Once upon a time, playing against somebody wearing some sort of official stash indicated that the average player – by which I mean myself – was up for the same level as embarrassment as a year eight boy in a swimming lesson when one his class-mates has a beard. These days, things are less certain. The reason: everyone is wearing it. I even saw a dark blue modern pentathlon training top this morning, although how useful a stash top is in a discipline that involves horse riding and swimming is debatable.

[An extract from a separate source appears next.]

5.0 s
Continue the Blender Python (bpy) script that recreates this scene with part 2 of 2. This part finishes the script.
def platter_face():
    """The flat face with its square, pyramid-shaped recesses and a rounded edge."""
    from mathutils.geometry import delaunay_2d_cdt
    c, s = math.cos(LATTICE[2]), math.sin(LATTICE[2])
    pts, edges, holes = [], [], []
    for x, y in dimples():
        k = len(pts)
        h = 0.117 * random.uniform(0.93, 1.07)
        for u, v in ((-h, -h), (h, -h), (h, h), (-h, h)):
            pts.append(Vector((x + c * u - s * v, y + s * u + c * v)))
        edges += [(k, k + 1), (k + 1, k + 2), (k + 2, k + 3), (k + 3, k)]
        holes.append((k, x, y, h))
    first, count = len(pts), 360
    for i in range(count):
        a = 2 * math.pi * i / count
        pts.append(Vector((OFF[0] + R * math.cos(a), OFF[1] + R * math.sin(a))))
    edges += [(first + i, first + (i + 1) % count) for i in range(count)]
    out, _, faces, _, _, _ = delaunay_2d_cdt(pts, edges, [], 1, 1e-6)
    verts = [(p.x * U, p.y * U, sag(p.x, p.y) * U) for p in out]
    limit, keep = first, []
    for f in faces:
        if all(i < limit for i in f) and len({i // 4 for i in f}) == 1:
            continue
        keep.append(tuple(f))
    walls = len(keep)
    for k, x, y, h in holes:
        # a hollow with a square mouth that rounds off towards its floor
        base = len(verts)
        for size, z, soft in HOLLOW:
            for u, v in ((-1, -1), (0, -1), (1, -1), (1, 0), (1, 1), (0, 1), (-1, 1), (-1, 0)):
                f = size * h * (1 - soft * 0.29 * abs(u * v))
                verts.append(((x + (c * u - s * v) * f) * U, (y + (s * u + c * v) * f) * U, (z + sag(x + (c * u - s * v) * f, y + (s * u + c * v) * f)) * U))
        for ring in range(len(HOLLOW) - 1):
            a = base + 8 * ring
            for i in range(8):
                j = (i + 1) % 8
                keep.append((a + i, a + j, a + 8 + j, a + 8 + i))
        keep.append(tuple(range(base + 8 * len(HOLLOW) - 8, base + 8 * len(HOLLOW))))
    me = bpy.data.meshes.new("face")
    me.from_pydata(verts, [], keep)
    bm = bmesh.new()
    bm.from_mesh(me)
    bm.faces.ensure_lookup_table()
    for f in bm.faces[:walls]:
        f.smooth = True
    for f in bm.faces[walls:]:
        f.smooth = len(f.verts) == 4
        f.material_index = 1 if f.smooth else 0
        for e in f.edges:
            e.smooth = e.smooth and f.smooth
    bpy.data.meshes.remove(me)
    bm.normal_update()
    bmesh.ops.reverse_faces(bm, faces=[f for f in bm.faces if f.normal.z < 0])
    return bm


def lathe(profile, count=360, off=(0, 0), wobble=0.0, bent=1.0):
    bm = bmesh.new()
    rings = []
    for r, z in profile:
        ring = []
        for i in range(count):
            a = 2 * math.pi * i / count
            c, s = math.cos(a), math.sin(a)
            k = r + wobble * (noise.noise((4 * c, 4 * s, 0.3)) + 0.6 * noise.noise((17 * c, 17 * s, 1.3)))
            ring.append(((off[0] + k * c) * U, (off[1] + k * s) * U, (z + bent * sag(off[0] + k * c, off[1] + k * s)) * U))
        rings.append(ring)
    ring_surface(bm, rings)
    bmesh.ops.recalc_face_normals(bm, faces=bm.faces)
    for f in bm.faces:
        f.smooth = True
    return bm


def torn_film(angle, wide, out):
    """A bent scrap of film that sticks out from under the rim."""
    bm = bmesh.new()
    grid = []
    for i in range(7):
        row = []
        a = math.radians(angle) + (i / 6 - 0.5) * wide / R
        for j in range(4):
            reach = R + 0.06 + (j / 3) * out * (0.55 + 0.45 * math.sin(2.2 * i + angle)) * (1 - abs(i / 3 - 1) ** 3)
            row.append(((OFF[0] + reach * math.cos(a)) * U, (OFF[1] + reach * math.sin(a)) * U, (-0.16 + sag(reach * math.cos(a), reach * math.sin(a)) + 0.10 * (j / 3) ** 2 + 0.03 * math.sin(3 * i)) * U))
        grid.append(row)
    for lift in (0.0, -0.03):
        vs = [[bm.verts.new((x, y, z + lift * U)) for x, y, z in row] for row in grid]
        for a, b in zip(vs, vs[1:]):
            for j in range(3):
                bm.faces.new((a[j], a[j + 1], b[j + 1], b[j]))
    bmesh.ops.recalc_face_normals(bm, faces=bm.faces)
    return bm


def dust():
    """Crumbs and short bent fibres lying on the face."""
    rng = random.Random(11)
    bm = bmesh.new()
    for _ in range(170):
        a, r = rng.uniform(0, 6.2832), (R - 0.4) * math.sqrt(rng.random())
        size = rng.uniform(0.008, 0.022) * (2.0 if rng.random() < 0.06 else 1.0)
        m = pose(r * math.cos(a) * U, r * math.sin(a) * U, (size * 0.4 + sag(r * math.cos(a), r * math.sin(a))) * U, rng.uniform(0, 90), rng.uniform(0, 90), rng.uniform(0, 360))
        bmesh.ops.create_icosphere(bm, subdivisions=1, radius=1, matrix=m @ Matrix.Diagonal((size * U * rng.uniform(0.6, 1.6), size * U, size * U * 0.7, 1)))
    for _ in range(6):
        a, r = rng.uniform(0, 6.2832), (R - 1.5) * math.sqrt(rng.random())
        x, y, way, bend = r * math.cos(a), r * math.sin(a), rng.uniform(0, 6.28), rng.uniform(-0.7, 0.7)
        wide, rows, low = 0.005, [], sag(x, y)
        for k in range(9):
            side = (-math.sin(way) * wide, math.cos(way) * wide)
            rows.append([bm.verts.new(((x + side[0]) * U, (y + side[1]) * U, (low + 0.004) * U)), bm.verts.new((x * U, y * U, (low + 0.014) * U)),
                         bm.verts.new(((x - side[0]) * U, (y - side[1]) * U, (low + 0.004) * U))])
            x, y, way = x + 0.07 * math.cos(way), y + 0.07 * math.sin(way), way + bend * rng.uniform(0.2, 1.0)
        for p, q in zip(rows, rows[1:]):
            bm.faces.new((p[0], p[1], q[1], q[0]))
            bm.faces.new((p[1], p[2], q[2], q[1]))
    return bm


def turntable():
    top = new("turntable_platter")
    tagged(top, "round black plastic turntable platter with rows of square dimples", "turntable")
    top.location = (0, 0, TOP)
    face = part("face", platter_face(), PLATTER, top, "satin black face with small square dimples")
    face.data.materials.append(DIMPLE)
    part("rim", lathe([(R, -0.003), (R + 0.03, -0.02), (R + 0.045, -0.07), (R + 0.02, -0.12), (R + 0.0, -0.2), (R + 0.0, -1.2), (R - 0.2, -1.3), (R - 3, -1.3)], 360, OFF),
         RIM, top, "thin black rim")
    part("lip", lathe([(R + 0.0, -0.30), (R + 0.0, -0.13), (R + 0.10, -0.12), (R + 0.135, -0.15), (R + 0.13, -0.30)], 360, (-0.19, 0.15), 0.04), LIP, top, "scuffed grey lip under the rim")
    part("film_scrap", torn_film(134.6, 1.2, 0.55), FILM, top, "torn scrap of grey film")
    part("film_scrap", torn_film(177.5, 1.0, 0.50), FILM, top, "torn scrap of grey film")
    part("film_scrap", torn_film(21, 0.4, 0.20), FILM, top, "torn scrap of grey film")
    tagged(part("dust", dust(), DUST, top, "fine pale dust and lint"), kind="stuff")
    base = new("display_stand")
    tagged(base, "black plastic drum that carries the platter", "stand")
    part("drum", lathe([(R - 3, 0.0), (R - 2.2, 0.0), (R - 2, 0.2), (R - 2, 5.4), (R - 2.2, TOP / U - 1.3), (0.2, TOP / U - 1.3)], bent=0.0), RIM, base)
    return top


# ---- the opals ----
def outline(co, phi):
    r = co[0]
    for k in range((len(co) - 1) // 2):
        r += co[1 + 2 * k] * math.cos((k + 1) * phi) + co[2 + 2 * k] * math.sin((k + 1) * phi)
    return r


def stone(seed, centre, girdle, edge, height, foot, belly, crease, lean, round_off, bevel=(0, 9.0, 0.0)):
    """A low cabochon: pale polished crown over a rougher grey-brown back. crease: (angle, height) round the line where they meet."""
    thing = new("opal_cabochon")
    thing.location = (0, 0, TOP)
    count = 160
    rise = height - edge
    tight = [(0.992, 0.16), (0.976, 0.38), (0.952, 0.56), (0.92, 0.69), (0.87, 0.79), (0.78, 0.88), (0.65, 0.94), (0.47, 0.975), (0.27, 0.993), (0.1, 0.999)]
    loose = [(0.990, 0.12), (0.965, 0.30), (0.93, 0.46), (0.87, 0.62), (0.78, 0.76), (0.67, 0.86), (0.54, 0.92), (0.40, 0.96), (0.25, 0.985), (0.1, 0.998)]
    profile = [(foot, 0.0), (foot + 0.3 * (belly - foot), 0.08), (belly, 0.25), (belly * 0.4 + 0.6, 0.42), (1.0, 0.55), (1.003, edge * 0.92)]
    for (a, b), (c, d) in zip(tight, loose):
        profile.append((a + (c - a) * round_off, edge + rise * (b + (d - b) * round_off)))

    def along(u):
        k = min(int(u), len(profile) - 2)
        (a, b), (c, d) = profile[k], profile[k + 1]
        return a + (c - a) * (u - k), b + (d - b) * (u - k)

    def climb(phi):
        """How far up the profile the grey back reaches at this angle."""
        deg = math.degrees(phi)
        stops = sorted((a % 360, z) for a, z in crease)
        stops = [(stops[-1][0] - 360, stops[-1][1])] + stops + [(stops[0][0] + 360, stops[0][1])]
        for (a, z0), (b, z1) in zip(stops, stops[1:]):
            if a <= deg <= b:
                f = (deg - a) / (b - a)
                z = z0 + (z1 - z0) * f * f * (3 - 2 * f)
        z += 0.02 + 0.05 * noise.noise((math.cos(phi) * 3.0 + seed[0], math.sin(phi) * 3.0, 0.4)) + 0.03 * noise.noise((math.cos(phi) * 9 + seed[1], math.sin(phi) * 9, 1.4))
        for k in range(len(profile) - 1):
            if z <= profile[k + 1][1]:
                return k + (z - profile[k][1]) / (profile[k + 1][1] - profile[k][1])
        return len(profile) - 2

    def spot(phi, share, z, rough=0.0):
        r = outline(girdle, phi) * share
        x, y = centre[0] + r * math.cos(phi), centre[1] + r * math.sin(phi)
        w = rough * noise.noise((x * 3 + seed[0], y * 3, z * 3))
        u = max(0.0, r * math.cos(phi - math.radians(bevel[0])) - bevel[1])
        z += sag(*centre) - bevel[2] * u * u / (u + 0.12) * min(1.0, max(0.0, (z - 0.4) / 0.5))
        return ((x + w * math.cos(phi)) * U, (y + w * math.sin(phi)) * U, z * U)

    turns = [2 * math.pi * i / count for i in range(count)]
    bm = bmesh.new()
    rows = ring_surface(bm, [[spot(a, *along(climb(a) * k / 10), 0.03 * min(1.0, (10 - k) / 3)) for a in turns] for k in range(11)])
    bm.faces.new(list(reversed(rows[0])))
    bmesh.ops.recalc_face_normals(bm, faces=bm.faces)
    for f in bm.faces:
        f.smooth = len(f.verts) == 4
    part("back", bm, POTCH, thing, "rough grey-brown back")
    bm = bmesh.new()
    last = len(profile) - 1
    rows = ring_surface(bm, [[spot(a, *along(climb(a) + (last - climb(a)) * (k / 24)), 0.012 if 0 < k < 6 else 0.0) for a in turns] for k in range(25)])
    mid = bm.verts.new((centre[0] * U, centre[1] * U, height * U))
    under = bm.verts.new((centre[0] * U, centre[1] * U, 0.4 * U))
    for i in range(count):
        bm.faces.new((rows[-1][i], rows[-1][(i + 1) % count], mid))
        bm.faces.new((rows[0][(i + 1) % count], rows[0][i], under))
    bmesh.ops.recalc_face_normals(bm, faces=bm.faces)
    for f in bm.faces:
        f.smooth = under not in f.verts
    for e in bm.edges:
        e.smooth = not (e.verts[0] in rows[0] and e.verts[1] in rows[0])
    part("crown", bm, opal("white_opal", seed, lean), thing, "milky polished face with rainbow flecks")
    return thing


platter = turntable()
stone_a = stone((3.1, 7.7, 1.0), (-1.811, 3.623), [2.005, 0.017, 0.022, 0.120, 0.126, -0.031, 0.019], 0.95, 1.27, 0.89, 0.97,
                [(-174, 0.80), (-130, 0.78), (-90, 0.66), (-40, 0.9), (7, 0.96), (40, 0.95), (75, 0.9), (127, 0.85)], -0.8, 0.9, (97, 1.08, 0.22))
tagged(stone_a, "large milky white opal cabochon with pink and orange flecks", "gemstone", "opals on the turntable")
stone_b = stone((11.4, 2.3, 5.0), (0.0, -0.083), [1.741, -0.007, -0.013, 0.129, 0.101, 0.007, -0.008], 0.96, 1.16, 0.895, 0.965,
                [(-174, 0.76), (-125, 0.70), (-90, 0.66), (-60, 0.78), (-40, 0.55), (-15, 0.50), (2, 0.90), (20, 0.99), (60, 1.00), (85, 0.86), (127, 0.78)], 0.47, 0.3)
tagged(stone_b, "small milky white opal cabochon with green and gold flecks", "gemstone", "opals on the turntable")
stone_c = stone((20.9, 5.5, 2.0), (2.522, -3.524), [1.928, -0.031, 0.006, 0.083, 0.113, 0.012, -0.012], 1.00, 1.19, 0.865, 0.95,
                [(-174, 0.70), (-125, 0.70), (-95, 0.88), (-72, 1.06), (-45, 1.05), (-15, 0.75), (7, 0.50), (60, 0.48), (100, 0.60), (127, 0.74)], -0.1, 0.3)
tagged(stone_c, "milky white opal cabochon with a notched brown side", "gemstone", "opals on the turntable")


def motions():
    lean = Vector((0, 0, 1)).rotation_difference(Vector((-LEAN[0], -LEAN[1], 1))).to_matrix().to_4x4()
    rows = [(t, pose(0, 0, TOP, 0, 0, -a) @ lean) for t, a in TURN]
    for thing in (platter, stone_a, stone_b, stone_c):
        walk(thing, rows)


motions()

My housemate plays rugby league (or RUGBEH LEEG as it should properly be called), and yesterday came down to breakfast in stash trackies, vest and hoody. Presumably if you cut him in half the letters OURLFC would also be written through him like a stick of rock. I can hardly claim to be blameless in this. Somewhere at home lies – unworn, I hasten to add – a purchase of such stash-hungry, narcissistic proportions it makes an ‘Oxford University’ hoody look like the kind of thing you could wear to a rough local on a Friday night: a bright red, New College Rugby wife beater, complete with name and number. The shame.

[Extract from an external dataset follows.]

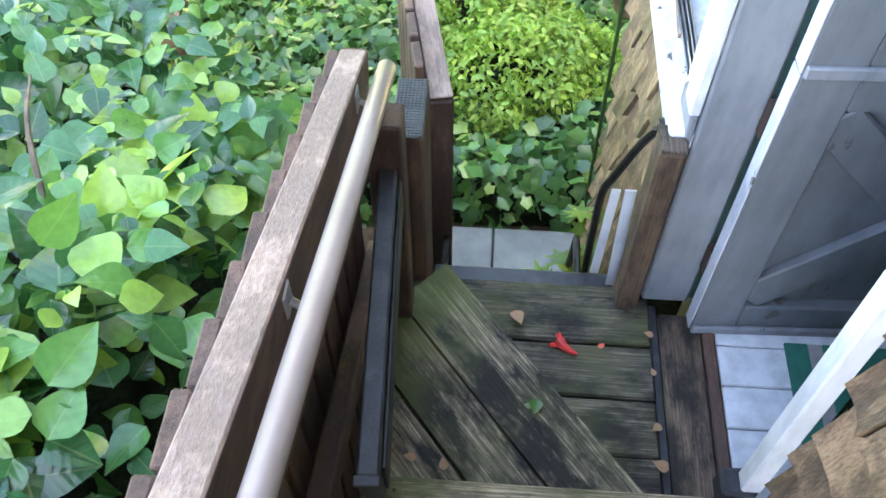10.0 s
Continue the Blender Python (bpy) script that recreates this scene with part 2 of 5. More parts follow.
def paint(name, c, chips, under=(0.14, 0.11, 0.09), rough=0.45, scale=9):
    k = Mat(name, rough)
    tone = k.ramp(k.noise(3, 4), [(0.3, tuple(v * 0.82 for v in c)), (0.7, tuple(min(1, v * 1.06) for v in c))])
    dirt = k.ramp(k.noise(scale * 2.5, 6, (1, 1, 0.3)), [(0.3, (0.72, 0.72, 0.72)), (0.6, (1, 1, 1))])
    col = k.mix(1.0, tone, dirt, "MULTIPLY")
    chip = k.ramp(k.noise(scale, 6, (1, 1, 0.45), 0.7), [(0.0, (0, 0, 0)), (chips, (0, 0, 0)), (chips + 0.02, (1, 1, 1))])
    return k.color(k.mix(chip, col, under)).bump(k.noise(35, 4), 0.18, 0.003).m


M["white"] = paint("white_paint", (0.72, 0.73, 0.74), 0.63)
M["white_peel"] = paint("peeling_white_paint", (0.68, 0.7, 0.73), 0.585, (0.1, 0.085, 0.07), 0.5, 14)
M["grey_paint"] = paint("grey_door_paint", (0.165, 0.178, 0.19), 0.64, (0.08, 0.075, 0.07))
M["grey_light"] = paint("light_grey_paint", (0.235, 0.245, 0.265), 0.64, (0.1, 0.1, 0.09))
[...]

So why the kit obsession? When the England rugby team stepped out to national puzzlement in their new anthracite – or grey as it used to be called – kit, clearly they were thinking more about Christmas shirt sales than any desire to pander to a presumably non-existent audience watching in black and white. In the end, it all boils down to money. When they were taking a break from building Stonehenge – which I’m guessing was often, those stones are bloody massive – those prehistoric builders would have had to settle for shirts and skins whilst they kicked around a sheep’s skull or whatever they did back then. But they were cavemen, and didn’t have any money or printing or anything. Now we have money we may as well progress a level and wear that monogrammed beanie hat, even if it is summer. I mean what’s the point in slogging down to Iffley three times a week if you can’t command natural respect for your sporting prowess when buying your weekly supply of crew-date wine in Tescos (3 for £10, freshers – nothing gets girls more interested than a man who likes to splash out on them), frankly, what would be the point? It’s not like your average footballer wants to spend his whole life doing keepy-uppies in the fruit and veg aisle. No, that would be ridiculous. Stash is effortless. Not only does it have an elasticated waistband, it nonchalantly says yes, I’m better than you, and if you touch that last bottle of Merlot I’m going to cut you, or at least black board your name at Vinnie’s forever.